WHAT IS REQUIRED: All of the entries must be reproduced exactly, with no images carried over.

(Lines of data)
::::
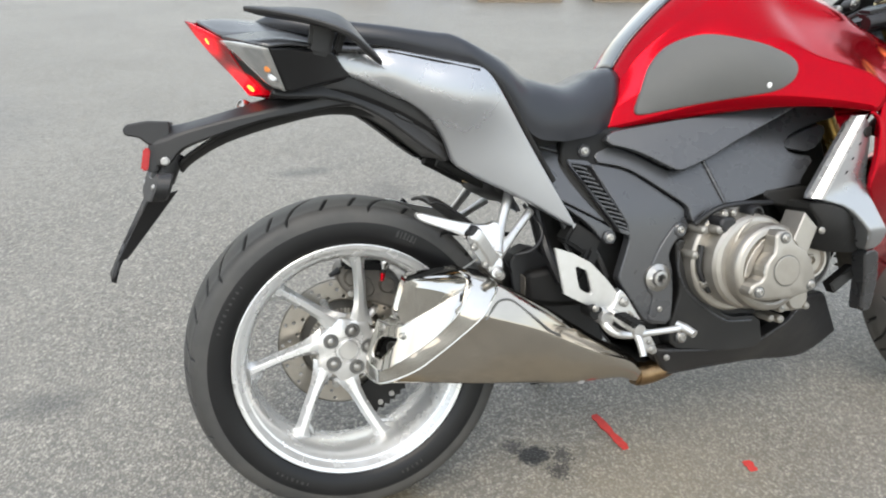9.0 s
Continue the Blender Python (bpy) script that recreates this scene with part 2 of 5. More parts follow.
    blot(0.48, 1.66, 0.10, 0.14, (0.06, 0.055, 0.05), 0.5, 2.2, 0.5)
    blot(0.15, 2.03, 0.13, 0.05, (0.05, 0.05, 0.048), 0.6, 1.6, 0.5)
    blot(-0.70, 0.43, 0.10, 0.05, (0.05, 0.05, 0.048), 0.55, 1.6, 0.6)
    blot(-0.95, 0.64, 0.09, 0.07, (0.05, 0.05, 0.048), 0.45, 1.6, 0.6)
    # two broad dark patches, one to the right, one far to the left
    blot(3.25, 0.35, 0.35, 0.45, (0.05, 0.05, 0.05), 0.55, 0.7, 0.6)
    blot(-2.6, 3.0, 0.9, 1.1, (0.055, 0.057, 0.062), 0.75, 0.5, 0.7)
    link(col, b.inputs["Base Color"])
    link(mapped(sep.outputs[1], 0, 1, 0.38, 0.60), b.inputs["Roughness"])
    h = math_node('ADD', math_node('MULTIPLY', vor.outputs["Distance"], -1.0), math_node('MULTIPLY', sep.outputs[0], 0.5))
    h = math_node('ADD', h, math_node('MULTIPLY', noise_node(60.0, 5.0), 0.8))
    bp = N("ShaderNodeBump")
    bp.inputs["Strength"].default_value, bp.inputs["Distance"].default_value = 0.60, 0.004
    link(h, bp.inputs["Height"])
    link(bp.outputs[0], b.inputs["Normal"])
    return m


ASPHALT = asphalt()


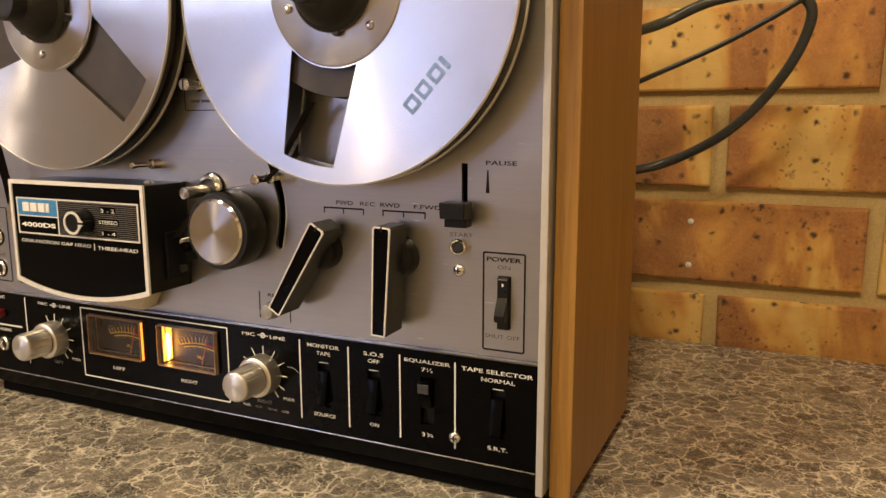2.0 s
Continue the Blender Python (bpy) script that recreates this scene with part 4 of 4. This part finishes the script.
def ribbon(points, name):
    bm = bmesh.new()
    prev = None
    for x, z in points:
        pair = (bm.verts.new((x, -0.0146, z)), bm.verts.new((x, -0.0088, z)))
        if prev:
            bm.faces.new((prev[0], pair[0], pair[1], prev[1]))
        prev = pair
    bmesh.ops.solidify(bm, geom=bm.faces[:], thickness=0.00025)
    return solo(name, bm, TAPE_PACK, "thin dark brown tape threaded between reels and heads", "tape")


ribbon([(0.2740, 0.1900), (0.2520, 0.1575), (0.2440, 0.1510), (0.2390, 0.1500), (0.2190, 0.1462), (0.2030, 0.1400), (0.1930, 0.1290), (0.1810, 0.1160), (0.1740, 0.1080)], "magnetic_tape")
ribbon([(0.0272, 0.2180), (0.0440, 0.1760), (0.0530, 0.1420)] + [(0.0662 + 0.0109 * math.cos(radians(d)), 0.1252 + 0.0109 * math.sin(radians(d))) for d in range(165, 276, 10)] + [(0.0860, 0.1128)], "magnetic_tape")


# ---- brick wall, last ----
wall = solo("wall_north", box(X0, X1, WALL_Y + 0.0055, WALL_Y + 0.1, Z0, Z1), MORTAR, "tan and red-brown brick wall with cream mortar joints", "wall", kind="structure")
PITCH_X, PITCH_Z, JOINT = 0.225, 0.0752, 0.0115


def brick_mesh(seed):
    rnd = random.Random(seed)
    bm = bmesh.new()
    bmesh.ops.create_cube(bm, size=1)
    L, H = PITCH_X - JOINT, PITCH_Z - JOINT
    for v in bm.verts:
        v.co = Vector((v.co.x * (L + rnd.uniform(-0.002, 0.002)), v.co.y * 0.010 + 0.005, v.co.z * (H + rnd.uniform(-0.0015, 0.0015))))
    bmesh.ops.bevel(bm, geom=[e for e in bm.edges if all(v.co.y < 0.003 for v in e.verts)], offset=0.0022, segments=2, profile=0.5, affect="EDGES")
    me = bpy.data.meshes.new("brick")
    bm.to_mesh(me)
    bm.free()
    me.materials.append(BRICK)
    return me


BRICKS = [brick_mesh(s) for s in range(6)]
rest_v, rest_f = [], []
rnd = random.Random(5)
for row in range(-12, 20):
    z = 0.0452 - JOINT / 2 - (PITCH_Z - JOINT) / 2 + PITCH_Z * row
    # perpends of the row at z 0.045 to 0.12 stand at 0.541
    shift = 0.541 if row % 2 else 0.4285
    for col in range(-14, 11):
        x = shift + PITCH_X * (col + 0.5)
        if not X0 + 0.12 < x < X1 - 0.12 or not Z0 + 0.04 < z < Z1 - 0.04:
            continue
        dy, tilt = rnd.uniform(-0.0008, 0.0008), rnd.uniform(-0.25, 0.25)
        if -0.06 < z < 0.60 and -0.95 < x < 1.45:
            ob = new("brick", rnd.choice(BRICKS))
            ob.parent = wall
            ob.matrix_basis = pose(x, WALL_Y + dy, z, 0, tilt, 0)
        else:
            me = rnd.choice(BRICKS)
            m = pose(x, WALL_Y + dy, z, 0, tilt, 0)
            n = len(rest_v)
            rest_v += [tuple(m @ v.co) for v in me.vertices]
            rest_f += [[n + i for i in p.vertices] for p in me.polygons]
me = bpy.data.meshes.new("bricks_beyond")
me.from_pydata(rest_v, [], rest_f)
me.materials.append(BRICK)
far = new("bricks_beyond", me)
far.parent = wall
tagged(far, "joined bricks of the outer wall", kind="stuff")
::::
CORRECT RESULT:
9.0 s
Continue the Blender Python (bpy) script that recreates this scene with part 2 of 5. More parts follow.
    blot(0.48, 1.66, 0.10, 0.14, (0.06, 0.055, 0.05), 0.5, 2.2, 0.5)
    blot(0.15, 2.03, 0.13, 0.05, (0.05, 0.05, 0.048), 0.6, 1.6, 0.5)
    blot(-0.70, 0.43, 0.10, 0.05, (0.05, 0.05, 0.048), 0.55, 1.6, 0.6)
    blot(-0.95, 0.64, 0.09, 0.07, (0.05, 0.05, 0.048), 0.45, 1.6, 0.6)
    # two broad dark patches, one to the right, one far to the left
    blot(3.25, 0.35, 0.35, 0.45, (0.05, 0.05, 0.05), 0.55, 0.7, 0.6)
    blot(-2.6, 3.0, 0.9, 1.1, (0.055, 0.057, 0.062), 0.75, 0.5, 0.7)
    link(col, b.inputs["Base Color"])
    link(mapped(sep.outputs[1], 0, 1, 0.38, 0.60), b.inputs["Roughness"])
    h = math_node('ADD', math_node('MULTIPLY', vor.outputs["Distance"], -1.0), math_node('MULTIPLY', sep.outputs[0], 0.5))
    h = math_node('ADD', h, math_node('MULTIPLY', noise_node(60.0, 5.0), 0.8))
    bp = N("ShaderNodeBump")
    bp.inputs["Strength"].default_value, bp.inputs["Distance"].default_value = 0.60, 0.004
    link(h, bp.inputs["Height"])
    link(bp.outputs[0], b.inputs["Normal"])
    return m


ASPHALT = asphalt()


2.0 s
Continue the Blender Python (bpy) script that recreates this scene with part 4 of 4. This part finishes the script.
def ribbon(points, name):
    bm = bmesh.new()
    prev = None
    for x, z in points:
        pair = (bm.verts.new((x, -0.0146, z)), bm.verts.new((x, -0.0088, z)))
        if prev:
            bm.faces.new((prev[0], pair[0], pair[1], prev[1]))
        prev = pair
    bmesh.ops.solidify(bm, geom=bm.faces[:], thickness=0.00025)
    return solo(name, bm, TAPE_PACK, "thin dark brown tape threaded between reels and heads", "tape")


ribbon([(0.2740, 0.1900), (0.2520, 0.1575), (0.2440, 0.1510), (0.2390, 0.1500), (0.2190, 0.1462), (0.2030, 0.1400), (0.1930, 0.1290), (0.1810, 0.1160), (0.1740, 0.1080)], "magnetic_tape")
ribbon([(0.0272, 0.2180), (0.0440, 0.1760), (0.0530, 0.1420)] + [(0.0662 + 0.0109 * math.cos(radians(d)), 0.1252 + 0.0109 * math.sin(radians(d))) for d in range(165, 276, 10)] + [(0.0860, 0.1128)], "magnetic_tape")


# ---- brick wall, last ----
wall = solo("wall_north", box(X0, X1, WALL_Y + 0.0055, WALL_Y + 0.1, Z0, Z1), MORTAR, "tan and red-brown brick wall with cream mortar joints", "wall", kind="structure")
PITCH_X, PITCH_Z, JOINT = 0.225, 0.0752, 0.0115


def brick_mesh(seed):
    rnd = random.Random(seed)
    bm = bmesh.new()
    bmesh.ops.create_cube(bm, size=1)
    L, H = PITCH_X - JOINT, PITCH_Z - JOINT
    for v in bm.verts:
        v.co = Vector((v.co.x * (L + rnd.uniform(-0.002, 0.002)), v.co.y * 0.010 + 0.005, v.co.z * (H + rnd.uniform(-0.0015, 0.0015))))
    bmesh.ops.bevel(bm, geom=[e for e in bm.edges if all(v.co.y < 0.003 for v in e.verts)], offset=0.0022, segments=2, profile=0.5, affect="EDGES")
    me = bpy.data.meshes.new("brick")
    bm.to_mesh(me)
    bm.free()
    me.materials.append(BRICK)
    return me


BRICKS = [brick_mesh(s) for s in range(6)]
rest_v, rest_f = [], []
rnd = random.Random(5)
for row in range(-12, 20):
    z = 0.0452 - JOINT / 2 - (PITCH_Z - JOINT) / 2 + PITCH_Z * row
    # perpends of the row at z 0.045 to 0.12 stand at 0.541
    shift = 0.541 if row % 2 else 0.4285
    for col in range(-14, 11):
        x = shift + PITCH_X * (col + 0.5)
        if not X0 + 0.12 < x < X1 - 0.12 or not Z0 + 0.04 < z < Z1 - 0.04:
            continue
        dy, tilt = rnd.uniform(-0.0008, 0.0008), rnd.uniform(-0.25, 0.25)
        if -0.06 < z < 0.60 and -0.95 < x < 1.45:
            ob = new("brick", rnd.choice(BRICKS))
            ob.parent = wall
            ob.matrix_basis = pose(x, WALL_Y + dy, z, 0, tilt, 0)
        else:
            me = rnd.choice(BRICKS)
            m = pose(x, WALL_Y + dy, z, 0, tilt, 0)
            n = len(rest_v)
            rest_v += [tuple(m @ v.co) for v in me.vertices]
            rest_f += [[n + i for i in p.vertices] for p in me.polygons]
me = bpy.data.meshes.new("bricks_beyond")
me.from_pydata(rest_v, [], rest_f)
me.materials.append(BRICK)
far = new("bricks_beyond", me)
far.parent = wall
tagged(far, "joined bricks of the outer wall", kind="stuff")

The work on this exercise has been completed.